The Politics of Medicare and Drug-Price Negotiation
Despite this election season’s divisiveness, both major parties’ presidential candidates have embraced the idea of authorizing Medicare Part D to negotiate directly with drug companies to set prescription drug prices. The Medicare Modernization Act of 2003 (MMA), which established Medicare Part D, included a ban on such negotiation. In theory, if the Centers for Medicare and Medicaid Services (CMS) could negotiate with pharmaceutical companies, the agency could leverage its purchasing power to pay less for drugs. The idea has received considerable media attention over the past few months and has broad public support, reflected in a recent poll showing 87 percent of Americans have a favorable view of the idea.

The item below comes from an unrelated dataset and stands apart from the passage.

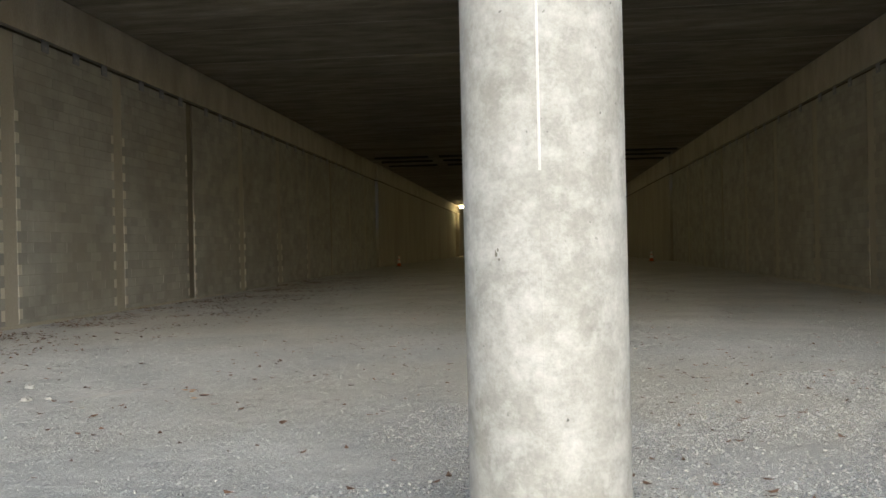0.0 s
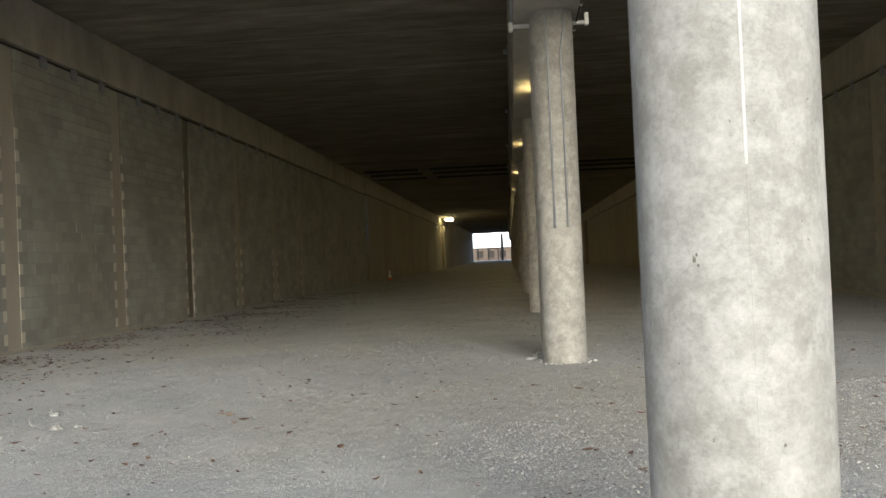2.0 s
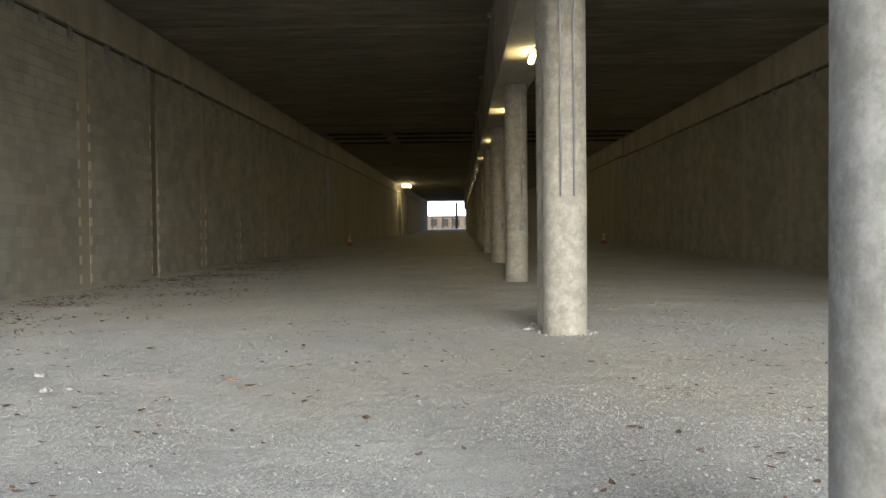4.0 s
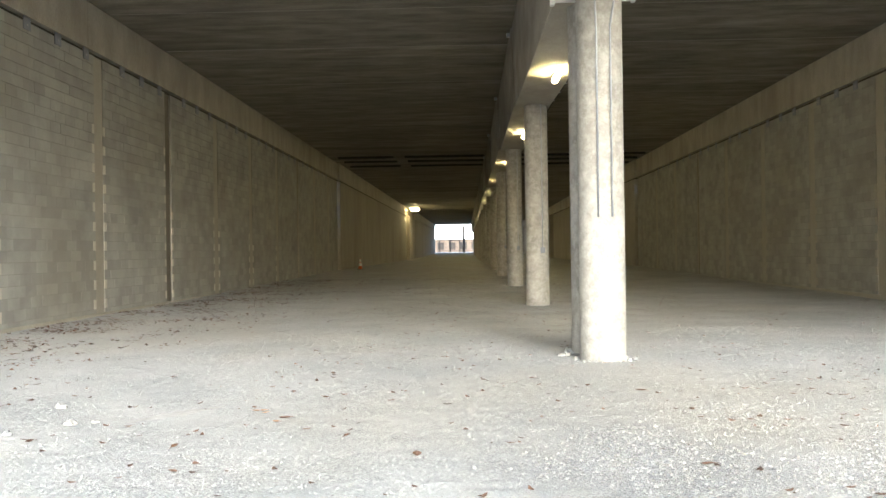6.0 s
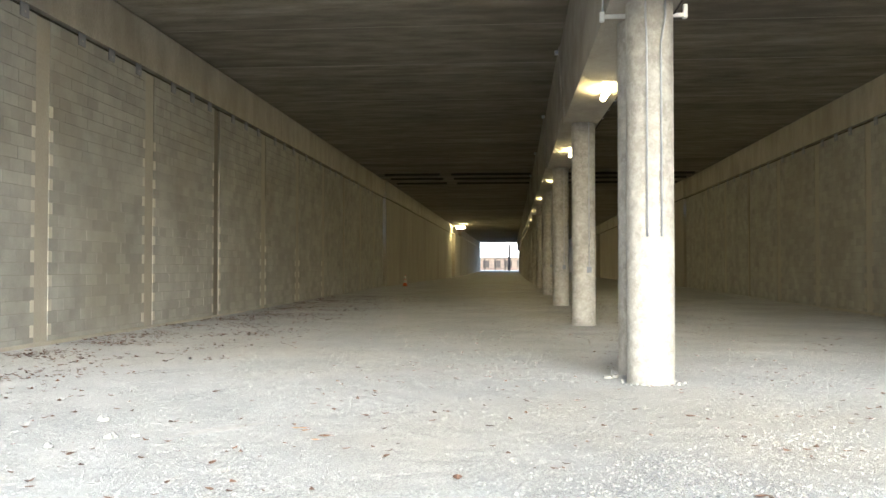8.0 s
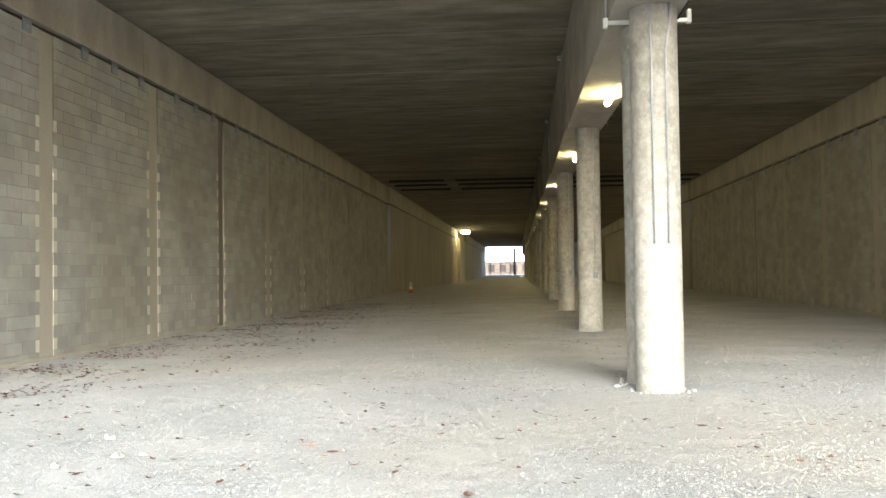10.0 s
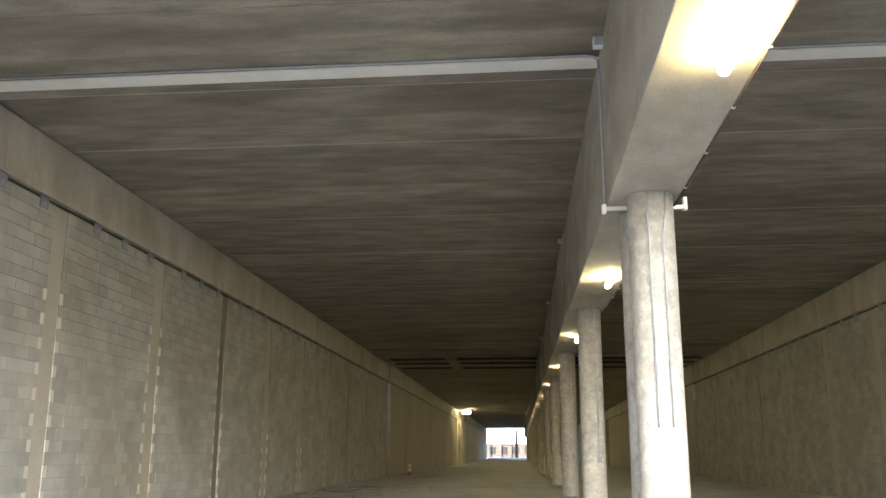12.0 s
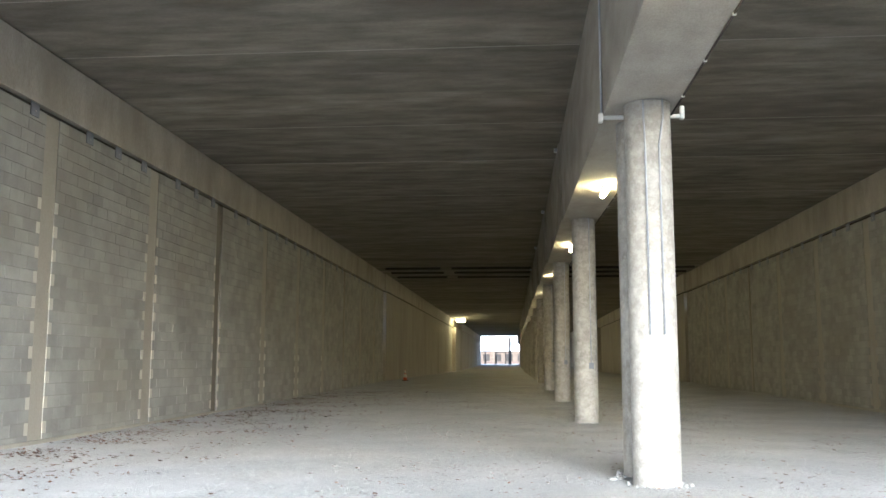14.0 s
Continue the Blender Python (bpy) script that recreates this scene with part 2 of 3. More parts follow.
# side walls: block panels between posts, a plain stretch past the open joint
def wall(name, x, out, top, label, posts, dark, joint):
    s = out  # +1 or -1: away from the room
    def span(a, b, y0, y1, z0, z1):
        return (min(x + s * a, x + s * b), max(x + s * a, x + s * b), y0, y1, z0, z1)

    root = part(name, boxes(span(0.06, 0.3, -13, joint - 0.2, -0.3, top)), M_MORTAR)
    tagged(root, label, "wall", kind="structure")
    plain = boxes(span(-0.12, 0.3, joint + 0.2, 104.5, -0.3, top), span(-0.55, 0.3, 104.5, END, -0.3, top))
    shut = (-0.3, 3.0, 5.0, 5.4) if s < 0 else (-0.3, 5.1, 5.7, top)
    part("joint_board", boxes(span(0.2, 0.28, joint - 0.2, joint + 0.2, shut[0], shut[1]), span(0.2, 0.28, joint - 0.2, joint + 0.2, shut[2], shut[3])), M_DARKPOST, root, "dark board filling the wall joint")
    part("plain_stretch", plain, M_PLAIN, root)
    y0 = MOUTH
    while y0 < END:
        y1 = min(y0 + 6.1 if y0 < joint - 8 else (joint if y0 < joint - 0.1 else y0 + 24), END)
        inset = 0.03 if y0 < joint - 0.1 else (0.15 if y0 < 100 else 0.58)
        part("edge_band", boxes(span(-inset, 0.5, y0 + 0.005, y1 - 0.005, top + 0.10, CEIL - 0.035), bevel=0.01), M_BAND, root, "pale concrete edge band with water marks")
        y0 = y1
    # near-black fill under the band: the gap's shade put in as colour
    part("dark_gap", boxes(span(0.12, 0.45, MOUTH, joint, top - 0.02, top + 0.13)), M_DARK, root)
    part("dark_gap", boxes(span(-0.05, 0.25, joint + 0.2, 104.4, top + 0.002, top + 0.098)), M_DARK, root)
    part("footing", boxes(span(-0.05, 0.1, -13, joint - 0.2, -0.3, 0.13), bevel=0.01), M_POST, root, "low concrete footing under the blocks")
    for y0, y1 in zip(posts, posts[1:] + [joint + 0.11]):
        part("mortar_bed", boxes(span(0.016, 0.061, y0 + 0.24, y1 - 0.24, -0.1, top - 0.006)), M_MORTAR, root)
    for k, y in enumerate(posts):
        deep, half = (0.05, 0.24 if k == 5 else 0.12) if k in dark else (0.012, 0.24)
        if half < 0.2:
            part("post", boxes(span(0.012, 0.2, y - 0.24, y - half, -0.3, top - 0.004), span(0.012, 0.2, y + half, y + 0.24, -0.3, top - 0.004)), M_POST, root)
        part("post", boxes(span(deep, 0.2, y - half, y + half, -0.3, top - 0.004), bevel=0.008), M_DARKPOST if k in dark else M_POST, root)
    # added reflector, out of view: bounces warmer light into the open joint
    outer = boxes(span(4.0, 4.3, joint - 8, joint + 8, -0.3, 4.5))
    part("outer_wall", outer, M_CLOSER, root, "added pale face outside the wall joint, unseen, warming its light")
    return root


TOPL, TOPR = 6.12, 6.04
wall_left = wall("wall_left", LEFT, -1, TOPL, "grey concrete block wall with posts and pale closer blocks", POSTS, (0, 5, 9), JOINT_L)
wall_right = wall("wall_right", RIGHT, 1, TOPR, "grey brown concrete block wall in deep shade", POSTS_R, (9,), JOINT_R)


def clip_plate():
    t = thing("clip_plate", pose(LEFT + 0.012, 0, TOPL), "blue grey steel clip plate under the concrete band", "bracket", "clips along the wall top")
    part("plate", boxes((-0.006, 0.014, -0.14, 0.14, -0.17, 0.085), bevel=0.004), M_CLIP, t)
    part("bolt", boxes((0.014, 0.026, -0.018, 0.018, -0.09, -0.055), bevel=0.003), M_STEEL, t)
    return t


first = None
for k in range(-2, 8):
    for off in (0.9, 2.2, 3.55):
        yy = 3.86 + 4.72 * k + off + 0.5
        if first is None:
            first = clip_plate()
            first.matrix_basis = pose(LEFT + 0.012, yy, TOPL)
        else:
            copy_thing(first, pose(LEFT + 0.012, yy, TOPL))
for k in range(1, 8):
    for off in (0.9, 2.2, 3.55):
        copy_thing(first, pose(RIGHT - 0.012, 2.59 + 4.72 * k + off + 0.5, TOPR, 0, 0, 180))


# columns
def column(x, y, conduits=False, box_at=None, seam=0.0):
    z = ground_z(x, y)
    t = thing("column", pose(x, y, z), "round grey concrete column with a form seam, standing in gravel", "column", "columns in the centre row")
    bm = bmesh.new()
    h = soffit(y) - z - 0.004
    wide = 0.008 if seam < 0 else 0.0
    lathe(bm, [(0.312 + wide, -0.2), (0.312 + wide, 0.02), (0.305 + wide, 0.06), (0.305 + wide, h - 0.01), (0.302 + wide, h)])
    part("shaft", bm, M_COLUMN, t)
    part("form_seam", boxes((-0.002, 0.002, -0.3055 - wide, -0.300, 0.05, 1.75), bevel=0.001), M_COLUMN, t).matrix_basis = pose(0, 0, 0, 0, 0, seam)
    part("form_seam", boxes((-0.005, 0.005, -0.3065 - wide, -0.300, 1.755, h - 0.05), bevel=0.002), M_SEAM if seam < 0 else M_COLUMN, t).matrix_basis = pose(0, 0, 0, 0, 0, seam)
    if seam < 0:
        bm = bmesh.new()
        for cz, cw, ch in ((0, 0.011, 0.016), (0.016, 0.007, 0.012), (-0.018, 0.008, 0.01), (0.004, 0.006, 0.022)):
            m = pose(random.uniform(-0.008, 0.008), -0.311, 1.47 - z + cz) @ Matrix.Diagonal((cw * 0.6, 0.004, ch * 0.6, 1))
            bmesh.ops.create_icosphere(bm, subdivisions=2, radius=1, matrix=m)
        part("chip", bm, M_DARKPOST, t, "small dark chipped spot").matrix_basis = pose(0, 0, 0, 0, 0, -34)
    bm = bmesh.new()
    for k in range(26):
        a = 2 * math.pi * k / 26 + random.uniform(-0.1, 0.1)
        r = random.uniform(0.33, 0.42)
        sz = random.uniform(0.008, 0.028)
        m = pose(r * math.cos(a), r * math.sin(a), sz * 0.4, random.uniform(0, 90), random.uniform(0, 90), 0) @ Matrix.Diagonal((sz * 1.3, sz, sz * 0.8, 1))
        bmesh.ops.create_icosphere(bm, subdivisions=1, radius=1, matrix=m)
    part("mortar_crumbs", bm, M_ROCK, t, "pale mortar crumbs round the column foot")
    if conduits:
        for px, qx in ((-0.09, -0.08), (0.16, 0.10)):
            bm = bmesh.new()
            ry = -0.300
            tube(bm, [(px, ry + 0.02, h - 0.005), (px, ry, h - 0.25), (qx, ry - 0.012, h - 0.6), (qx, ry - 0.012, 1.89)], 0.014)
            part("conduit", bm, M_STEEL, t, "thin galvanised conduit")
    elif box_at:
        bm = bmesh.new()
        tube(bm, [(0.12, -0.29, h - 0.005), (0.12, -0.297, h - 0.3), (0.12, -0.297, box_at)], 0.014)
        c = part("conduit", bm, M_STEEL, t, "thin galvanised conduit")
        part("socket_box", boxes((0.06, 0.18, -0.345, -0.27, box_at - 0.13, box_at + 0.02), bevel=0.006), M_CLIP, c)
    return t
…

Nevertheless, if history is any guide, politics may prevent a full repeal of the ban. It took almost 40 years to add a prescription-drug benefit to Medicare — a fact that may be surprising given how much seniors spend on pharmaceuticals. A coalition of stakeholders, including the pharmaceutical industry, helped defeat President Bill Clinton’s failed effort at health reform, and President Obama is said to have learned from that experience. President Obama secured the support of the drug industry early in the process of enacting the Affordable Care Act (ACA), so it may not be a surprise that the ACA does not do much to address drug pricing. The political process has continued to stymie more recent efforts to make even modest changes in this direction. The candidates’ promises to repeal the ban may therefore be difficult to keep.